Erwin und Elmire is a singspiel, described as a Schauspiel mit Gesang, in two acts by the German composer Johann André, with a libretto by Johann Wolfgang von Goethe, after Oliver Goldsmith's ballad of Angelica and Edwin, The Hermit, in chapter 8 of his sentimental novel The Vicar of Wakefield.
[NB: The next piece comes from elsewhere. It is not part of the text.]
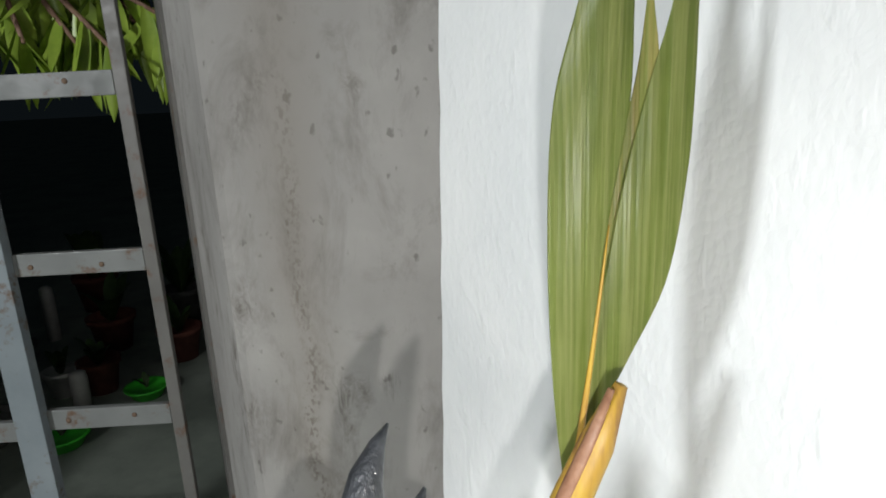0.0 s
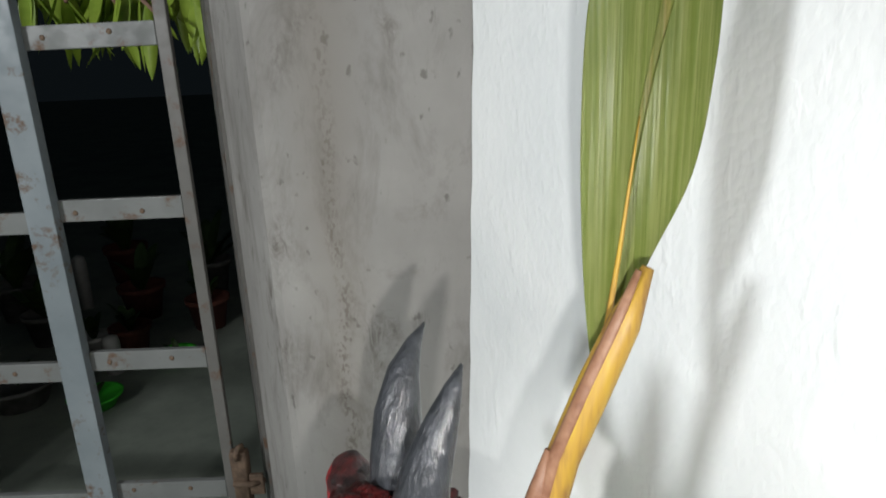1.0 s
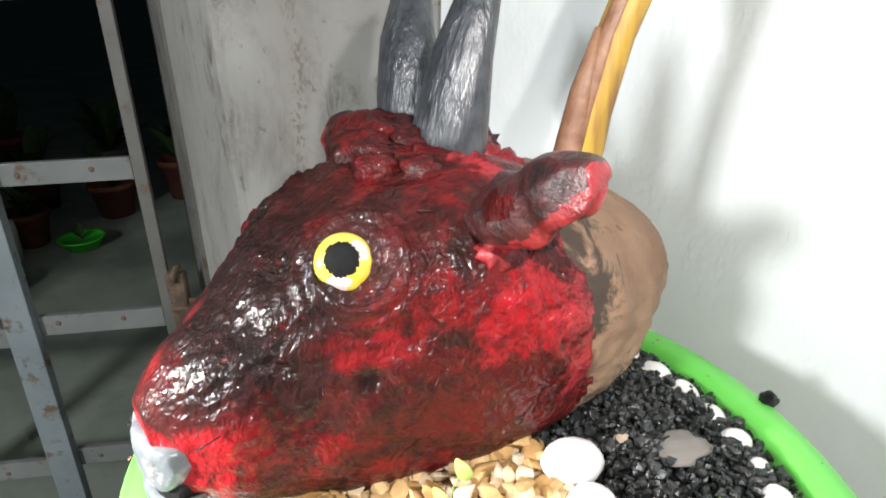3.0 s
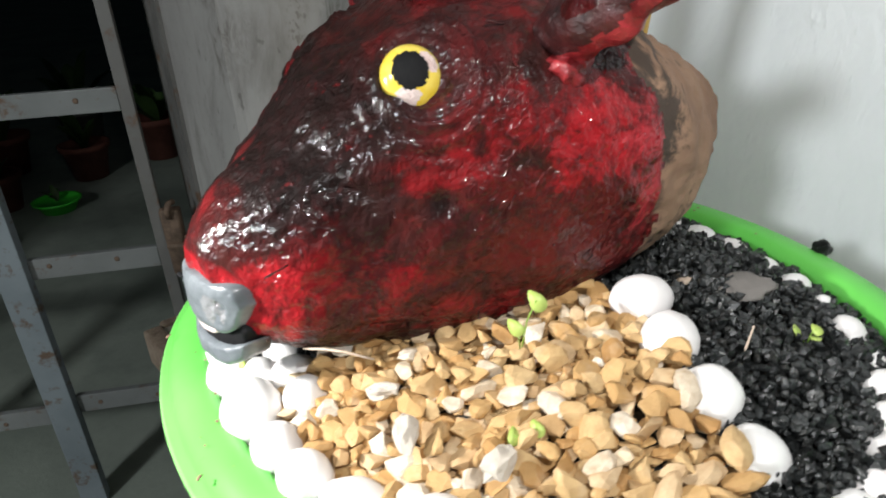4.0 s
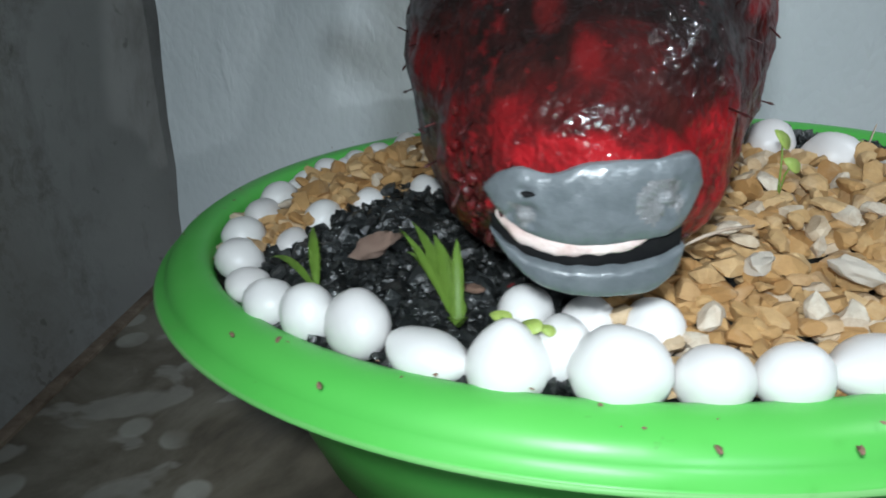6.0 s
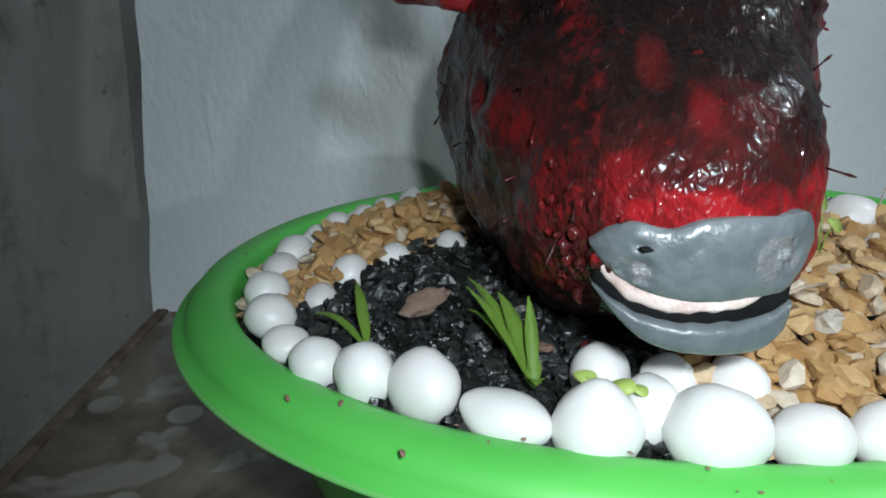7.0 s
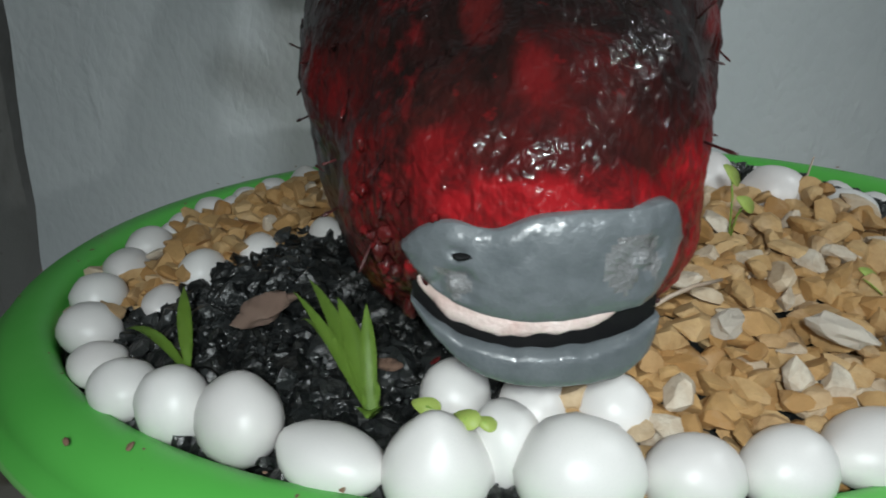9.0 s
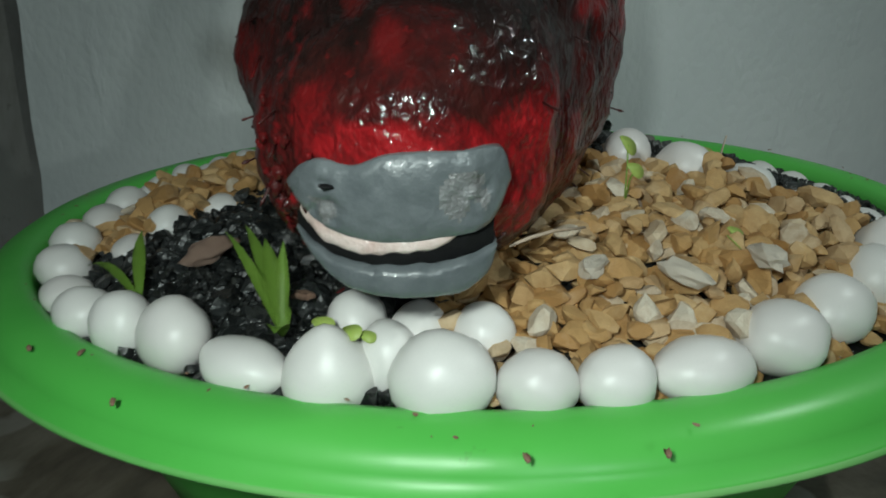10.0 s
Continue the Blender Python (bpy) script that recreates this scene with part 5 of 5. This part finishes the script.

André was the first to set Goethe's text in 1775, but he was closely followed by Anna Amalia of Brunswick-Wolfenbüttel whose own Erwin und Elmire was performed in 1776. Versions followed by Carl David Stegmann (Hamburg, 1776), Ernst Wilhelm Wolf (Weimar, 1785) and Karl Christian Agthe (Ballenstedt, 1785), also Johann Friedrich Reichardt (concert performance, Berlin, 1793) who based his work on a later revised text by Goethe. Othmar Schoeck's songs and incidental music to the play premiered in 1916.

==Performance history==
The opera was first performed privately in Frankfurt in May 1775. A public production by the Döbbelin Company appeared in Berlin at the Theater in der Behrenstraße on 17 July 1775.

==Roles==

| Role | Voice type | Premiere cast, 17 July 1775 (Conductor: ) |
|---|---|---|
| Elmire, in love with Erwin | soprano |  |
| Erwin, in love with Elmire | tenor |  |
| Bernardo, tutor to Elmire | tenor |  |
| Olympia, mother of Elmire | soprano |  |

==Synopsis==
Elmire is distressed because she believes her cold behaviour towards Erwin has caused him to run away. Bernardo, Elmire’s tutor, persuades her to meet an old hermit in a secluded valley. The hermit is really Erwin in disguise.